Christliche Religion hat ihre eigenen Gedanken dazu formuliert, die sich - bezogen auf  den „Weltenanfang“ wunderbar in den ersten Worten des Johannes-Evangeliums ausdrücken:
Im Anfang war das Wort, und das Wort war bei Gott, und das Wort war Gott. Im Anfang war es bei Gott“. 
Und wie oft von mir gesagt, Gott als Begriff ist für mich nicht diese anthropomorphe Mythengestalt und kein Schöpfer, sondern weitaus mehr der Inbegriff für kosmische Intelligenz, wie Du diese  hier – natürlich ohne Bezug auf einen Gott - eingeführt hast.
Das Wort sehe ich hier als immaterielle Substanz, ein mathematisch formuliertes Naturgesetz als primordiales Prinzip.
Einen aus sich selbst heraus entwickelten Organismus jedoch als Urbeginn anzunehmen, erscheint mir ebenso verwegen, wie die dreiste Behauptung des Münchhausen, sich am eigenen Schopfe aus dem Sumpf (Quantenschaum) gezogen zu haben.

Bester Gruß! - Karl


Du ignorierst sowohl die Grenzen der Umgangssprache als auch die Grenzen physikalischer Theorien.
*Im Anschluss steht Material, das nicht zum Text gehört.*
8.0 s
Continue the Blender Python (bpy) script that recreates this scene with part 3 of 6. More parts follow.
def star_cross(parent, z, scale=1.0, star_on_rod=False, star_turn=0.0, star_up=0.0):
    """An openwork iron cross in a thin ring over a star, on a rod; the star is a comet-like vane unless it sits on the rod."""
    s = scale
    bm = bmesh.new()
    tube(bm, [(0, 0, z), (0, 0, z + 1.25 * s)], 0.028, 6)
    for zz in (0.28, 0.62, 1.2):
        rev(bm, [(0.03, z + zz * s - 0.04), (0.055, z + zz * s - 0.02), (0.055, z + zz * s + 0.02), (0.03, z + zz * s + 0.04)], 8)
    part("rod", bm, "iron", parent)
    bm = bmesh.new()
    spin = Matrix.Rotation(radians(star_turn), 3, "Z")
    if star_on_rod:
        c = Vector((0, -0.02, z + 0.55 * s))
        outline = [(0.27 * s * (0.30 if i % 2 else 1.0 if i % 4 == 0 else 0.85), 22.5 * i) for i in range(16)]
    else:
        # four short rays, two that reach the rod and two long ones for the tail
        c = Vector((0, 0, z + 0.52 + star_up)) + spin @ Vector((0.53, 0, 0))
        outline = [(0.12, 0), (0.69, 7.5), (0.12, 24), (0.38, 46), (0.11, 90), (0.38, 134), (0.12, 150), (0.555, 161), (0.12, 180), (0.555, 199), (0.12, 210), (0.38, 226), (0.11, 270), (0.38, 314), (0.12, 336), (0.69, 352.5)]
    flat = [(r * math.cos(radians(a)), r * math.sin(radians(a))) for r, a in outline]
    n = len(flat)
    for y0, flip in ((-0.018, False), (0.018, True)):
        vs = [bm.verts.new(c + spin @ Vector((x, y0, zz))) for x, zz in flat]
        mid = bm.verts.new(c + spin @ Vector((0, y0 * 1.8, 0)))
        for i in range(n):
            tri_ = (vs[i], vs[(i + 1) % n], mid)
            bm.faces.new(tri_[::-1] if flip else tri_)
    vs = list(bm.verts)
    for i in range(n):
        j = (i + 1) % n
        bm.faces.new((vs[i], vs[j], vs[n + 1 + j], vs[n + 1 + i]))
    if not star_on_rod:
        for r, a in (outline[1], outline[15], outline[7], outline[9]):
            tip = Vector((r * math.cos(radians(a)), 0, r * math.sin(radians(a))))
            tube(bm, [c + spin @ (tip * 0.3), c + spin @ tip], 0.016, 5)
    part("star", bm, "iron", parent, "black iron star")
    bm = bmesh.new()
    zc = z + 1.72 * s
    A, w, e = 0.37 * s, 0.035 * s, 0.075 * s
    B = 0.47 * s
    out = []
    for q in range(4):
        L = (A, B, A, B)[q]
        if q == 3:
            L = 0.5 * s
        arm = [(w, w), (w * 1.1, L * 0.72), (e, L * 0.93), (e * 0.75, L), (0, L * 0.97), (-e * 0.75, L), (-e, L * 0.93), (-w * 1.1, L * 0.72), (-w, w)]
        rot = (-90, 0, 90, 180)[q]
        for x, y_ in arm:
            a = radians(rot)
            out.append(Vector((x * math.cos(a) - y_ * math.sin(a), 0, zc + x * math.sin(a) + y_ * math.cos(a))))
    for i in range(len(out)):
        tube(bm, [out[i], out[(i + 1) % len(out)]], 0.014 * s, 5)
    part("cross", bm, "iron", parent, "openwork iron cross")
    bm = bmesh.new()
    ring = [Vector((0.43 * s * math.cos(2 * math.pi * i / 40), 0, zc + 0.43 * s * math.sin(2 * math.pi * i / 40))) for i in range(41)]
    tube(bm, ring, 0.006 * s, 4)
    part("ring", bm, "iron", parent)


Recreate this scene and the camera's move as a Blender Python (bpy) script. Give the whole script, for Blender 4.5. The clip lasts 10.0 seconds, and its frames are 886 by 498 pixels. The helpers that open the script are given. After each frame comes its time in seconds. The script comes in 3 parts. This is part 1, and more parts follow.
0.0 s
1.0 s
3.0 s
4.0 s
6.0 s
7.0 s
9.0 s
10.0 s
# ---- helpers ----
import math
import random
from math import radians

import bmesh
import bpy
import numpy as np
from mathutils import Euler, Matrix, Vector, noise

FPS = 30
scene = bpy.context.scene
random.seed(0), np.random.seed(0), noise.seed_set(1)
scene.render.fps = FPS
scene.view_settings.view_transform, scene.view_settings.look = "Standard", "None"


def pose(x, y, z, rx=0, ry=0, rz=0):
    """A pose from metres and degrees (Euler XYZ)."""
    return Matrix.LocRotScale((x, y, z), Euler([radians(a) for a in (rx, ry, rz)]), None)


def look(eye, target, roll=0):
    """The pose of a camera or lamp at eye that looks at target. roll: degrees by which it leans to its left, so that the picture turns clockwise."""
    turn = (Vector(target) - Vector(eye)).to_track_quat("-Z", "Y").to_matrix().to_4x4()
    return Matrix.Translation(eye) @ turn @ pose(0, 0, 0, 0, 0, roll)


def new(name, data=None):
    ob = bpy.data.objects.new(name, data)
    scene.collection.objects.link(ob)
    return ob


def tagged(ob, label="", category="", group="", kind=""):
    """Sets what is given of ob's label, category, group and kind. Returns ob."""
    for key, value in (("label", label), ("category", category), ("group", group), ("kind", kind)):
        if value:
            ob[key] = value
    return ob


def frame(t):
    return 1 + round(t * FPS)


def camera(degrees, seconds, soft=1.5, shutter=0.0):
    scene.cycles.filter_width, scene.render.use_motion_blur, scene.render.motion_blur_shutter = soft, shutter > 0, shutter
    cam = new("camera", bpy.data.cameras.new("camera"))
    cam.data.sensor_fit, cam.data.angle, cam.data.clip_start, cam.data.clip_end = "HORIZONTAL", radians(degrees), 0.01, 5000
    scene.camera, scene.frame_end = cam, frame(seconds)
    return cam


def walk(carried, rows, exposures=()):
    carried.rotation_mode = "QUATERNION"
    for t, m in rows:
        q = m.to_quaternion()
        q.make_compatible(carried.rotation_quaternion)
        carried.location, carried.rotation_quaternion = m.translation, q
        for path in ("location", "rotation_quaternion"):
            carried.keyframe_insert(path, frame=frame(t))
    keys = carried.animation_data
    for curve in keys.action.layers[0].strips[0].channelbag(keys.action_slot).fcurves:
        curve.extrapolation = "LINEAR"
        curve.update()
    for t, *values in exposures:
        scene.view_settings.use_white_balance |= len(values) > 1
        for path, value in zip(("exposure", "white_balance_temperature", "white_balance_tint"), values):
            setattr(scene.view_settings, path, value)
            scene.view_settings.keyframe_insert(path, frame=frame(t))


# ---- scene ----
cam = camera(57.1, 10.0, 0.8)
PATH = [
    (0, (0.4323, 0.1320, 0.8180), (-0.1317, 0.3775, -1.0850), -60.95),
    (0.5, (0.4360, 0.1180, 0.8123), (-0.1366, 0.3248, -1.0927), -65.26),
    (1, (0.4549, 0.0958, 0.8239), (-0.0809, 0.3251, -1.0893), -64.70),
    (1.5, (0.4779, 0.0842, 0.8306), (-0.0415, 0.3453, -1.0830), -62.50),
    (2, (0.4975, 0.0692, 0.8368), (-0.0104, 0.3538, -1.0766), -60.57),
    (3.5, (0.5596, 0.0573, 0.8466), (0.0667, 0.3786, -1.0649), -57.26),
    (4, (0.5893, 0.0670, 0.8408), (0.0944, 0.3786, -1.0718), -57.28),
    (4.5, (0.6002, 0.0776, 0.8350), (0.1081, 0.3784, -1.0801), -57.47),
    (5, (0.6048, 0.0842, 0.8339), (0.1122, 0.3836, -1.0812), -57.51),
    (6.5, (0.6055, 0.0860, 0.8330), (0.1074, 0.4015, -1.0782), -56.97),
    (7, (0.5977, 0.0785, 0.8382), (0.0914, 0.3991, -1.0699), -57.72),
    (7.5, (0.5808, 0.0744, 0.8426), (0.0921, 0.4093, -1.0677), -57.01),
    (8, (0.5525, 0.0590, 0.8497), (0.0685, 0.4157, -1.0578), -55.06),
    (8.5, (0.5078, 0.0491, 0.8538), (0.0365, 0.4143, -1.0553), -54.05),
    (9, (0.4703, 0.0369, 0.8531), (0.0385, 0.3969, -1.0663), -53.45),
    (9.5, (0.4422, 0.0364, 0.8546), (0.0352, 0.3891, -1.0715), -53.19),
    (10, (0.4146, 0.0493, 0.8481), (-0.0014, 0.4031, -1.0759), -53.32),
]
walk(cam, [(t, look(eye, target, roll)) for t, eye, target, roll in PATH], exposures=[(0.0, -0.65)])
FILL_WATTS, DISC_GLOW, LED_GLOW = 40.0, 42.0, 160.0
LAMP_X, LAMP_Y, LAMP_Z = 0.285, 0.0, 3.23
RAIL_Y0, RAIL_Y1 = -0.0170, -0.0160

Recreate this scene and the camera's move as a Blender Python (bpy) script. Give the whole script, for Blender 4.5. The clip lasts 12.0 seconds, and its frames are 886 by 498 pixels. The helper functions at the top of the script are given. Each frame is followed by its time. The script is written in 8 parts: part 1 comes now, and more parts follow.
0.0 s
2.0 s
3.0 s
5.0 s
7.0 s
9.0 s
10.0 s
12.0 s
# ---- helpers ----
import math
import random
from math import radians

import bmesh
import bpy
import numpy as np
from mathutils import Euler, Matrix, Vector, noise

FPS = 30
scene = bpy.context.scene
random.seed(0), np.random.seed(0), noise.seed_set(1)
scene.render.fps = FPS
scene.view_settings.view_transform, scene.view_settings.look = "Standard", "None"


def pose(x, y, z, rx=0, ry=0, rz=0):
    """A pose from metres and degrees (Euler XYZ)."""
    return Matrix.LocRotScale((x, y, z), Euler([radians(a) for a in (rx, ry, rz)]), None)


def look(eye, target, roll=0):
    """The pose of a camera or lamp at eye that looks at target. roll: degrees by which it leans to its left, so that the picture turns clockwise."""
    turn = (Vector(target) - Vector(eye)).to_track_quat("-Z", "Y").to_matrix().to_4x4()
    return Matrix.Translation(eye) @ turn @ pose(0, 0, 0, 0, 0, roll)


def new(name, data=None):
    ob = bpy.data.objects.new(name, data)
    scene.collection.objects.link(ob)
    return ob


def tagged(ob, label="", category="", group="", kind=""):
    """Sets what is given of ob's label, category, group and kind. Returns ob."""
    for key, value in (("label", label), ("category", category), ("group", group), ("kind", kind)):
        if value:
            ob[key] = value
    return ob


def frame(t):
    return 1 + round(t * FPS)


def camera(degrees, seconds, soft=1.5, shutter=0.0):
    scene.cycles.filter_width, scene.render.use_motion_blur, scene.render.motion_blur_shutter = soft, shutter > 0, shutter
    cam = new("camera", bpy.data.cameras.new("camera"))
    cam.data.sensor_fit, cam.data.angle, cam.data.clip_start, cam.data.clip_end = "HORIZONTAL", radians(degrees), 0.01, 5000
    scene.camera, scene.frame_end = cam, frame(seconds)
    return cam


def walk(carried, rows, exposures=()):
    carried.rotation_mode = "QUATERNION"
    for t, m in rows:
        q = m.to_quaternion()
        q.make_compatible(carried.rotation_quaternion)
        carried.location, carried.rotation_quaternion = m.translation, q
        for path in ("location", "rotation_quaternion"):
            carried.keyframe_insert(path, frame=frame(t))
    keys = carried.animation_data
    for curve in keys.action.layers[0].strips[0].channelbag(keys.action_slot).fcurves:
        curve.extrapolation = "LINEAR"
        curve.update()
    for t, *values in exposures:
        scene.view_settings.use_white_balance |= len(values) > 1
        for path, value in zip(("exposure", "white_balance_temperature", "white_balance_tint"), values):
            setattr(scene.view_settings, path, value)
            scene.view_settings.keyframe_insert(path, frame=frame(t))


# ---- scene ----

Hinsichtlich der Umgangssprache gilt das auf ihre je eigene Weise auch für Joseph und Thomas. Beide haben ja gerade auf Stegmüller verwiesen und seine beiden Bände zu den Hauptströmungen der Gegenwartsphilosophie sind vielfach gelesen worden. Stegmüller war ja analytischer Philosoph und seine Nachfolger betreiben seit 2010 das "Munich Center for Mathematical Philosophy“. Insofern wäre es auch für Philosophen ein gangbarer Weg, zunächst so vorzugehen, wie ich es Joseph gegenüber vorgeschlagen hatte: Mathematisch aus den grenzenlosen, unendlich kleinen und großen Kontinua von Möglichkeiten kommend nach und nach vergröbernd bis in die Wirklichkeit der irdischen Biosphäre mit ihrem Technotop zu gelangen, in dem wir leben. Max Tegmark ("The Mathematical Universe") und Alain Badiou ("Being and event") z.B. arbeiten ja bereits in ähnlicher Weise.